[3D scene code data]
»»

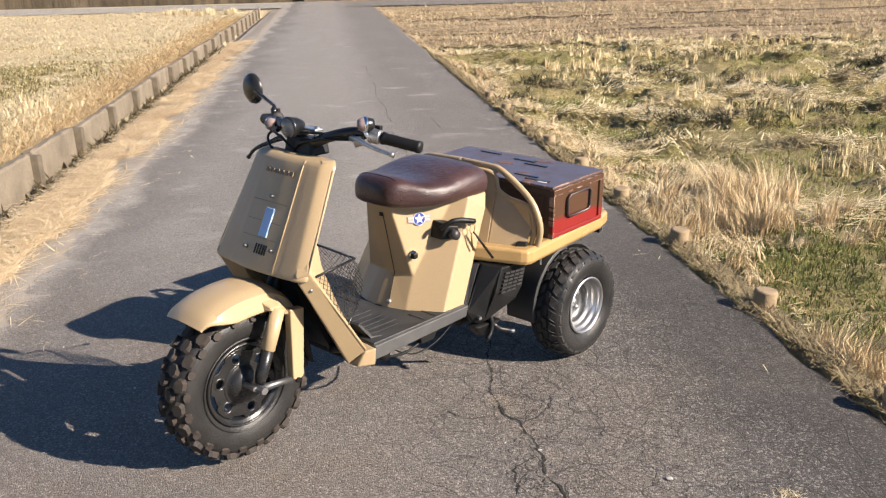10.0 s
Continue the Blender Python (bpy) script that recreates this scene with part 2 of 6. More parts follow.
TREAD = worn("dusty_rear_tread", (0.024, 0.023, 0.023), (0.044, 0.041, 0.038), (0.45, 0.7), 14, 160, 0.3, 0.002, spec=0.35)
LUG = worn("dusty_tyre_lug", (0.030, 0.027, 0.025), (0.055, 0.043, 0.035), (0.6, 0.85), 22, 160, 0.3, 0.002, spec=0.25)
FLOOR_RUBBER = worn("floor_rubber", (0.018, 0.0185, 0.019), (0.042, 0.041, 0.040), (0.5, 0.7), 12, 150, 0.3, 0.002)
GREY_TRIM = worn("grey_floor_edge", (0.065, 0.065, 0.066), (0.10, 0.098, 0.094), (0.5, 0.65), 14, 200, 0.15, 0.001)
CHROME, _, _ = material("chrome", 0.08, 1.0, (0.75, 0.75, 0.76))
ALLOY = worn("cast_alloy", (0.55, 0.55, 0.55), (0.38, 0.38, 0.38), (0.3, 0.45), 30, 200, 0.1, 0.001, metal=0.9)
STEEL = worn("polished_rim", (0.62, 0.62, 0.62), (0.45, 0.44, 0.43), (0.34, 0.48), 20, 200, 0.05, 0.001, metal=1.0)


def leather_material():
    m, nt, bs = material("maroon_leather", 0.33, 0, (0.05, 0.014, 0.016), 0.55)
    vec = coords(nt)
    coarse = noise_fac(nt, vec, 9, 4)
    nt.links.new(mixed(nt, coarse, (0.036, 0.019, 0.018), (0.062, 0.032, 0.030)), bs.inputs["Base Color"])
    crease = noise_fac(nt, coords(nt, (1, 1, 2.2)), 34, 5, 0.65, 0.3, 0.7)
    nt.links.new(scaled(nt, coarse, 0.12, 0.30), bs.inputs["Roughness"])
    bumped(nt, bs, crease, 0.26, 0.006)
    return m


LEATHER = leather_material()


def box_face_material():
    """Sprayed steel: red along the bottom, brown above, worn at random."""
    m, nt, bs = material("red_brown_spray", 0.38, 0, (0.3, 0.02, 0.02), 0.5)
    c = nt.nodes.new("ShaderNodeTexCoord")
    s = nt.nodes.new("ShaderNodeSeparateXYZ")
    nt.links.new(c.outputs["Object"], s.inputs[0])
    n = noise_fac(nt, c.outputs["Object"], 22, 4)
    h = nt.nodes.new("ShaderNodeMath")
    h.operation = "MULTIPLY_ADD"
    nt.links.new(n, h.inputs[0])
    h.inputs[1].default_value = 0.012
    nt.links.new(s.outputs[2], h.inputs[2])
    r = nt.nodes.new("ShaderNodeMapRange")
    r.interpolation_type = "SMOOTHSTEP"
    r.inputs[1].default_value, r.inputs[2].default_value = 0.522, 0.545
    nt.links.new(h.outputs[0], r.inputs[0])
    nt.links.new(mixed(nt, r.outputs[0], (0.21, 0.016, 0.014), (0.075, 0.036, 0.020)), bs.inputs["Base Color"])
    bumped(nt, bs, noise_fac(nt, c.outputs["Object"], 160, 3), 0.12, 0.001)
    return m


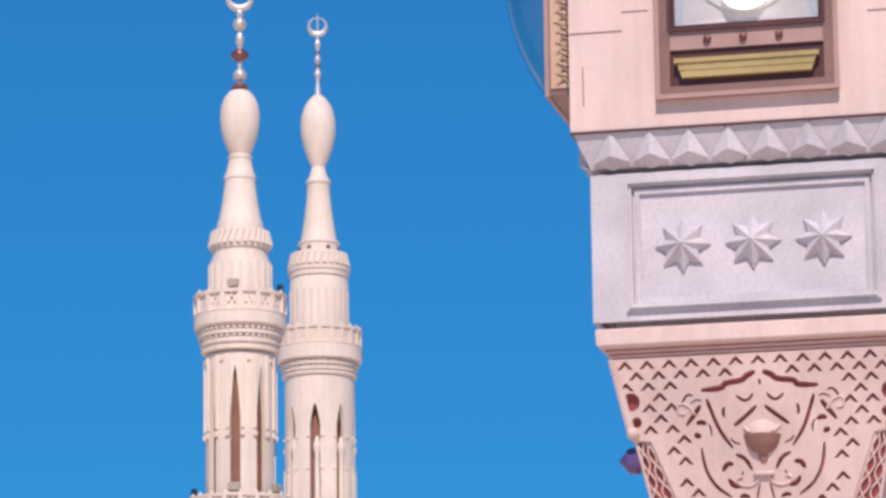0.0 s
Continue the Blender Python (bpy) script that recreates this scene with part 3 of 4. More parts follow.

««

- TO BE DONE
Output the full set of records above without changing a word, and drop the images.

- RESPONSE TO THE TASK
10.0 s
Continue the Blender Python (bpy) script that recreates this scene with part 2 of 6. More parts follow.
TREAD = worn("dusty_rear_tread", (0.024, 0.023, 0.023), (0.044, 0.041, 0.038), (0.45, 0.7), 14, 160, 0.3, 0.002, spec=0.35)
LUG = worn("dusty_tyre_lug", (0.030, 0.027, 0.025), (0.055, 0.043, 0.035), (0.6, 0.85), 22, 160, 0.3, 0.002, spec=0.25)
FLOOR_RUBBER = worn("floor_rubber", (0.018, 0.0185, 0.019), (0.042, 0.041, 0.040), (0.5, 0.7), 12, 150, 0.3, 0.002)
GREY_TRIM = worn("grey_floor_edge", (0.065, 0.065, 0.066), (0.10, 0.098, 0.094), (0.5, 0.65), 14, 200, 0.15, 0.001)
CHROME, _, _ = material("chrome", 0.08, 1.0, (0.75, 0.75, 0.76))
ALLOY = worn("cast_alloy", (0.55, 0.55, 0.55), (0.38, 0.38, 0.38), (0.3, 0.45), 30, 200, 0.1, 0.001, metal=0.9)
STEEL = worn("polished_rim", (0.62, 0.62, 0.62), (0.45, 0.44, 0.43), (0.34, 0.48), 20, 200, 0.05, 0.001, metal=1.0)


def leather_material():
    m, nt, bs = material("maroon_leather", 0.33, 0, (0.05, 0.014, 0.016), 0.55)
    vec = coords(nt)
    coarse = noise_fac(nt, vec, 9, 4)
    nt.links.new(mixed(nt, coarse, (0.036, 0.019, 0.018), (0.062, 0.032, 0.030)), bs.inputs["Base Color"])
    crease = noise_fac(nt, coords(nt, (1, 1, 2.2)), 34, 5, 0.65, 0.3, 0.7)
    nt.links.new(scaled(nt, coarse, 0.12, 0.30), bs.inputs["Roughness"])
    bumped(nt, bs, crease, 0.26, 0.006)
    return m


LEATHER = leather_material()


def box_face_material():
    """Sprayed steel: red along the bottom, brown above, worn at random."""
    m, nt, bs = material("red_brown_spray", 0.38, 0, (0.3, 0.02, 0.02), 0.5)
    c = nt.nodes.new("ShaderNodeTexCoord")
    s = nt.nodes.new("ShaderNodeSeparateXYZ")
    nt.links.new(c.outputs["Object"], s.inputs[0])
    n = noise_fac(nt, c.outputs["Object"], 22, 4)
    h = nt.nodes.new("ShaderNodeMath")
    h.operation = "MULTIPLY_ADD"
    nt.links.new(n, h.inputs[0])
    h.inputs[1].default_value = 0.012
    nt.links.new(s.outputs[2], h.inputs[2])
    r = nt.nodes.new("ShaderNodeMapRange")
    r.interpolation_type = "SMOOTHSTEP"
    r.inputs[1].default_value, r.inputs[2].default_value = 0.522, 0.545
    nt.links.new(h.outputs[0], r.inputs[0])
    nt.links.new(mixed(nt, r.outputs[0], (0.21, 0.016, 0.014), (0.075, 0.036, 0.020)), bs.inputs["Base Color"])
    bumped(nt, bs, noise_fac(nt, c.outputs["Object"], 160, 3), 0.12, 0.001)
    return m


0.0 s
Continue the Blender Python (bpy) script that recreates this scene with part 3 of 4. More parts follow.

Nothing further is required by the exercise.